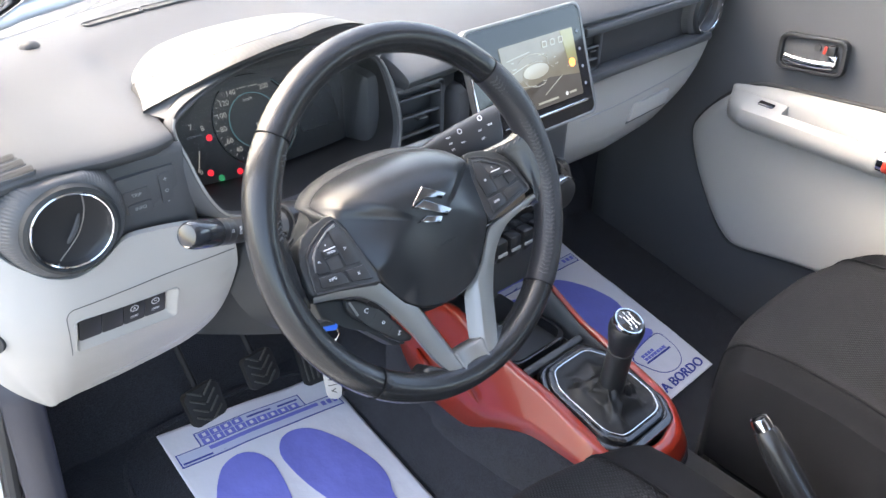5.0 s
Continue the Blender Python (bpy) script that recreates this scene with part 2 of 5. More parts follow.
def bm_prism(outline, depth, m=None, bevel=0.0, seg=2):
    """A flat outline (u, v) with thickness: from w = 0 down to -depth, its upper edge rounded."""
    bm = bmesh.new()
    top = [bm.verts.new((p[0], p[1], 0)) for p in outline]
    low = [bm.verts.new((p[0], p[1], -depth)) for p in outline]
    n = len(top)
    ft = bm.faces.new(top)
    bm.faces.new(low[::-1])
    for i in range(n):
        bm.faces.new((top[i], low[i], low[(i + 1) % n], top[(i + 1) % n]))
    if bevel:
        bmesh.ops.bevel(bm, geom=list(ft.edges), offset=bevel, segments=seg, profile=0.5, affect="EDGES")
    bmesh.ops.triangulate(bm, faces=[f for f in bm.faces if len(f.verts) > 4])
    if m is not None:
        bmesh.ops.transform(bm, matrix=m, verts=bm.verts)
    return bm


def bm_lathe(profile, seg=32, m=None):
    """Turned about the local z: profile of (radius, height)."""
    bm = bmesh.new()
    rings = []
    for r, h in profile:
        if r < 1e-6:
            rings.append([bm.verts.new((0, 0, h))])
        else:
            rings.append([bm.verts.new((r * math.cos(2 * math.pi * k / seg), r * math.sin(2 * math.pi * k / seg), h)) for k in range(seg)])
    for a, b in zip(rings, rings[1:]):
        for k in range(seg):
            q = []
            for v in (a[k % len(a)], a[(k + 1) % seg % len(a)], b[(k + 1) % seg % len(b)], b[k % len(b)]):
                if v not in q:
                    q.append(v)
            if len(q) > 2:
                bm.faces.new(q)
    if m is not None:
        bmesh.ops.transform(bm, matrix=m, verts=bm.verts)
    return bm


def bm_tube(path, radius, seg=10, closed=False, m=None, flat=1.0):
    """A round bar along a path; radius a number or one for each point."""
    pts = [Vector(p) for p in path]
    n = len(pts)
    rad = radius if isinstance(radius, (list, tuple)) else [radius] * n
    rows = []
    up = None
    for i, p in enumerate(pts):
        d = (pts[(i + 1) % n] - pts[i - 1]) if closed else (pts[min(i + 1, n - 1)] - pts[max(i - 1, 0)])
        d.normalize()
        if up is None:
            up = Vector((0, 0, 1)) if abs(d.z) < 0.9 else Vector((1, 0, 0))
        side = d.cross(up).normalized()
        up = side.cross(d).normalized()
        rows.append([p + side * rad[i] * math.cos(2 * math.pi * k / seg) + up * rad[i] * flat * math.sin(2 * math.pi * k / seg) for k in range(seg)])
    bm = bm_grid(rows, close_u=closed, close_v=True)
    if not closed:
        bm.verts.ensure_lookup_table()
        bm.faces.new([bm.verts[k] for k in range(seg)])
        bm.faces.new([bm.verts[(n - 1) * seg + k] for k in range(seg)])
    if m is not None:
        bmesh.ops.transform(bm, matrix=m, verts=bm.verts)
    return bm


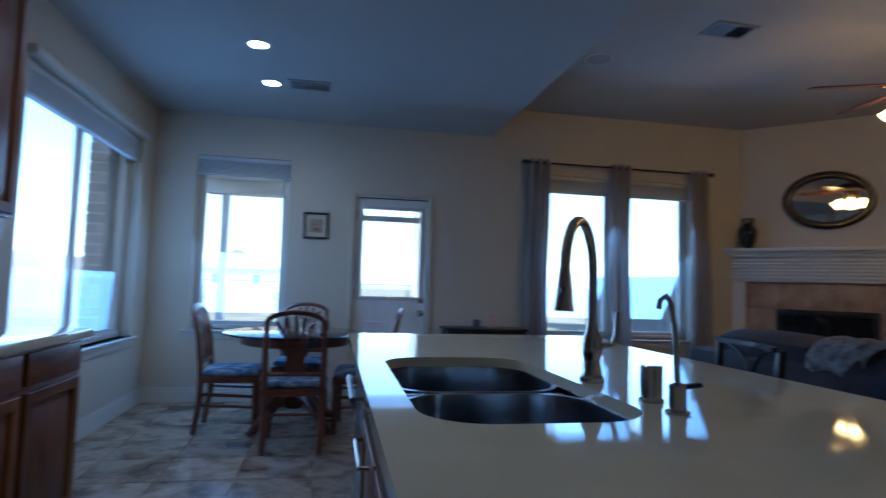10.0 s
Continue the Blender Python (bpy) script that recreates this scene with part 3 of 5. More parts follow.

----------

_Instruction:_ Copy the material shown above in full and exactly. Skip the pictures.

_Exercise response:_
5.0 s
Continue the Blender Python (bpy) script that recreates this scene with part 2 of 5. More parts follow.
def bm_prism(outline, depth, m=None, bevel=0.0, seg=2):
    """A flat outline (u, v) with thickness: from w = 0 down to -depth, its upper edge rounded."""
    bm = bmesh.new()
    top = [bm.verts.new((p[0], p[1], 0)) for p in outline]
    low = [bm.verts.new((p[0], p[1], -depth)) for p in outline]
    n = len(top)
    ft = bm.faces.new(top)
    bm.faces.new(low[::-1])
    for i in range(n):
        bm.faces.new((top[i], low[i], low[(i + 1) % n], top[(i + 1) % n]))
    if bevel:
        bmesh.ops.bevel(bm, geom=list(ft.edges), offset=bevel, segments=seg, profile=0.5, affect="EDGES")
    bmesh.ops.triangulate(bm, faces=[f for f in bm.faces if len(f.verts) > 4])
    if m is not None:
        bmesh.ops.transform(bm, matrix=m, verts=bm.verts)
    return bm


def bm_lathe(profile, seg=32, m=None):
    """Turned about the local z: profile of (radius, height)."""
    bm = bmesh.new()
    rings = []
    for r, h in profile:
        if r < 1e-6:
            rings.append([bm.verts.new((0, 0, h))])
        else:
            rings.append([bm.verts.new((r * math.cos(2 * math.pi * k / seg), r * math.sin(2 * math.pi * k / seg), h)) for k in range(seg)])
    for a, b in zip(rings, rings[1:]):
        for k in range(seg):
            q = []
            for v in (a[k % len(a)], a[(k + 1) % seg % len(a)], b[(k + 1) % seg % len(b)], b[k % len(b)]):
                if v not in q:
                    q.append(v)
            if len(q) > 2:
                bm.faces.new(q)
    if m is not None:
        bmesh.ops.transform(bm, matrix=m, verts=bm.verts)
    return bm


def bm_tube(path, radius, seg=10, closed=False, m=None, flat=1.0):
    """A round bar along a path; radius a number or one for each point."""
    pts = [Vector(p) for p in path]
    n = len(pts)
    rad = radius if isinstance(radius, (list, tuple)) else [radius] * n
    rows = []
    up = None
    for i, p in enumerate(pts):
        d = (pts[(i + 1) % n] - pts[i - 1]) if closed else (pts[min(i + 1, n - 1)] - pts[max(i - 1, 0)])
        d.normalize()
        if up is None:
            up = Vector((0, 0, 1)) if abs(d.z) < 0.9 else Vector((1, 0, 0))
        side = d.cross(up).normalized()
        up = side.cross(d).normalized()
        rows.append([p + side * rad[i] * math.cos(2 * math.pi * k / seg) + up * rad[i] * flat * math.sin(2 * math.pi * k / seg) for k in range(seg)])
    bm = bm_grid(rows, close_u=closed, close_v=True)
    if not closed:
        bm.verts.ensure_lookup_table()
        bm.faces.new([bm.verts[k] for k in range(seg)])
        bm.faces.new([bm.verts[(n - 1) * seg + k] for k in range(seg)])
    if m is not None:
        bmesh.ops.transform(bm, matrix=m, verts=bm.verts)
    return bm


10.0 s
Continue the Blender Python (bpy) script that recreates this scene with part 3 of 5. More parts follow.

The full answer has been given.